◆ **Directive**
Look through the listing below and give the number of lines that hold "recreates". Say nothing more.

◆ **Extracted records**
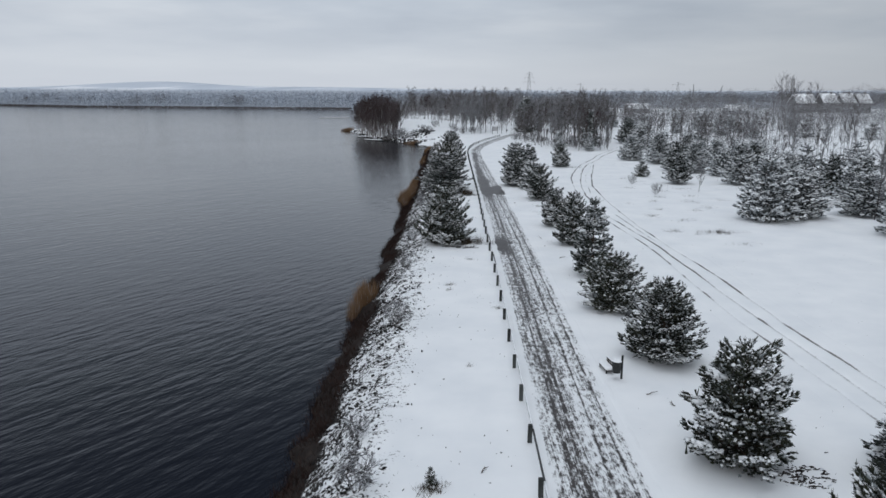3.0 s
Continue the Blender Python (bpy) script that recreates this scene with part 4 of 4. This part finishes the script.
# stones and tufts that break the snow on the bank
rng = np.random.default_rng(23)
yy = rng.uniform(8, 205, 10000)
xx = np.interp(yy, SHORE_Y, SHORE_X) + 1.3 + np.abs(rng.normal(0, 1.25, len(yy)))
ok = xx < np.interp(yy, SHORE_Y, SHORE_X) + 5.0
c = np.column_stack([xx, yy, height(xx, yy) + 0.03])[ok]
d = rng.normal(size=c.shape) * np.array([1, 1, 0.15])
d /= np.linalg.norm(d, axis=1, keepdims=True)
m_ = len(c)
v, f = blobs(c, d, 0.022 + 0.12 * rng.random(m_) ** 3, 0.018 + 0.08 * rng.random(m_) ** 3, 0.015 + 0.05 * rng.random(m_), rng, 0.7)
tagged(new("bank_stones", mesh_from("bank_stones", v, f, M_STONE, True)), "dark stones and clods showing through snow", "stones", kind="stuff")


# ---- shrubs and tufts ----
def shrub(x, y, h, w, label):
    return bare_tree("shrub", x, y, h, label, "", name="shrub", wide=w, category="shrub")


shrub(20.4, 34.4, 2.0, 1.3, "rounded leafless shrub frosted with snow")
shrub(14, 35.2, 0.9, 1.0, "small leafless shrub beside the ruts")
shrub(21.5, 33.2, 0.9, 0.6, "thin leafless shrub in the snow")
shrub(10.4, 110.1, 1.9, 0.8, "thin leafless shrub beside a snowy pine")
shrub(8.1, 131.8, 1.6, 0.5, "single bare sapling in the snow")
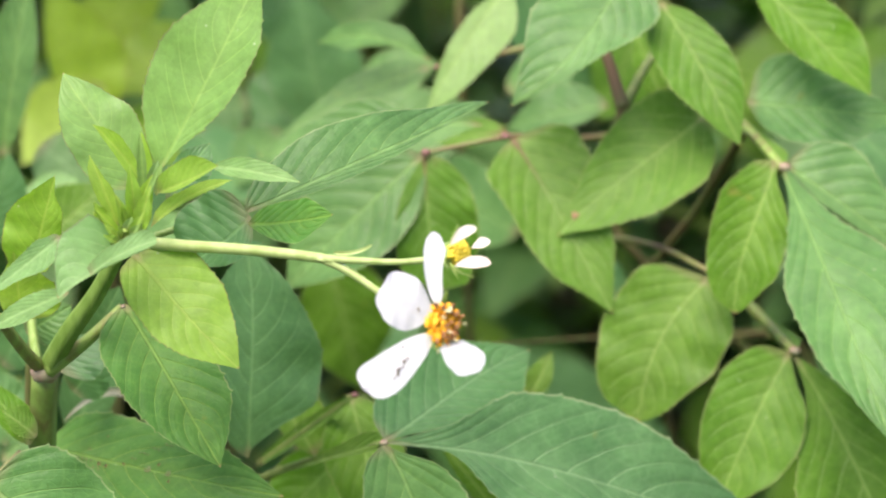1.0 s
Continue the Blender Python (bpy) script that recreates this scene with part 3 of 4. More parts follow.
blade(flowering, (-0.1031, 0.054, 0.5581), (-0.1004, 0.0463, 0.5389), (0.0091, 0.0069), (0.2, -0.9, 0.39), peak=(0.39, 0.27), full=0.70, arch=0.0010, look_of="mature", name="leaf")
blade(flowering, (-0.0924, 0.0794, 0.5561), (-0.1037, 0.085, 0.5701), (0.0031, 0.0046), (0.29, -0.78, 0.55), peak=(0.45, 0.32), full=0.75, arch=0.0009, look_of="mid", name="leaf")
blade(flowering, (-0.0865, 0.0884, 0.57), (-0.0767, 0.0946, 0.5769), (0.0037, 0.0071), (0.01, -0.75, 0.66), peak=(0.48, 0.43), full=0.75, arch=0.0007, look_of="blue", name="leaf")
blade(flowering, (-0.0906, 0.0772, 0.5592), (-0.0977, 0.0765, 0.5657), (0.0026, 0.0038), (0.51, -0.72, 0.47), peak=(0.47, 0.62), full=0.75, arch=0.0005, look_of="mid", name="leaf", rows=50)
blade(flowering, (-0.0621, 0.031, 0.627), (-0.063, 0.0289, 0.6323), (0.001, 0.001), (0.48, -0.84, -0.25), peak=(0.45, 0.45), full=0.75, arch=0.0003, look_of="fresh", name="leaf", fold=0.35, wave=0.25, rows=40, tooth=0.0003)
blade(flowering, (-0.0609, 0.0327, 0.6271), (-0.059, 0.0306, 0.6324), (0.001, 0.001), (-0.43, -0.88, -0.2), peak=(0.45, 0.45), full=0.75, arch=0.0003, look_of="fresh", name="leaf", fold=0.35, wave=0.25, rows=40, tooth=0.0003)
blade(flowering, (-0.061, 0.0255, 0.6264), (-0.0587, 0.023, 0.6306), (0.001, 0.001), (-0.73, -0.69, -0.01), peak=(0.45, 0.45), full=0.75, arch=0.0003, look_of="young", name="leaf", fold=0.35, wave=0.25, rows=40, tooth=0.0003)
blade(flowering, (-0.0626, 0.025, 0.6252), (-0.0659, 0.0222, 0.6286), (0.001, 0.001), (0.79, -0.49, 0.37), peak=(0.45, 0.45), full=0.75, arch=0.0003, look_of="fresh", name="leaf", fold=0.35, wave=0.25, rows=40, tooth=0.0003)
blade(flowering, (-0.0611, 0.0232, 0.6258), (-0.0599, 0.0207, 0.6299), (0.0008, 0.0008), (-0.53, -0.78, -0.33), peak=(0.45, 0.45), full=0.75, arch=0.0002, look_of="pale", name="leaf", fold=0.35, wave=0.25, rows=40, tooth=0.0003)
blade(flowering, (-0.0601, 0.0284, 0.6259), (-0.0572, 0.0257, 0.6296), (0.0011, 0.0011), (-0.8, -0.56, 0.21), peak=(0.45, 0.45), full=0.75, arch=0.0003, look_of="fresh", name="leaf", fold=0.35, wave=0.25, rows=40, tooth=0.0003)
blade(flowering, (-0.0645, 0.0291, 0.6248), (-0.0649, 0.0269, 0.63), (0.0009, 0.0009), (0.37, -0.87, -0.32), peak=(0.45, 0.45), full=0.75, arch=0.0003, look_of="fresh", name="leaf", fold=0.35, wave=0.25, rows=40, tooth=0.0003)
blade(flowering, (-0.0598, 0.0356, 0.6279), (-0.0577, 0.0334, 0.633), (0.001, 0.001), (-0.51, -0.85, -0.16), peak=(0.45, 0.45), full=0.75, arch=0.0003, look_of="fresh", name="leaf", fold=0.35, wave=0.25, rows=40, tooth=0.0003)
blade(flowering, (-0.0627, 0.0264, 0.6262), (-0.063, 0.0238, 0.63), (0.0007, 0.0007), (0.56, -0.7, -0.44), peak=(0.45, 0.45), full=0.75, arch=0.0002, look_of="young", name="leaf", fold=0.35, wave=0.25, rows=40, tooth=0.0003)
blade(flowering, (-0.0669, 0.0339, 0.6262), (-0.0689, 0.0319, 0.6319), (0.0012, 0.0012), (0.59, -0.8, -0.07), peak=(0.45, 0.45), full=0.75, arch=0.0003, look_of="fresh", name="leaf", fold=0.35, wave=0.25, rows=40, tooth=0.0003)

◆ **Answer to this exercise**
2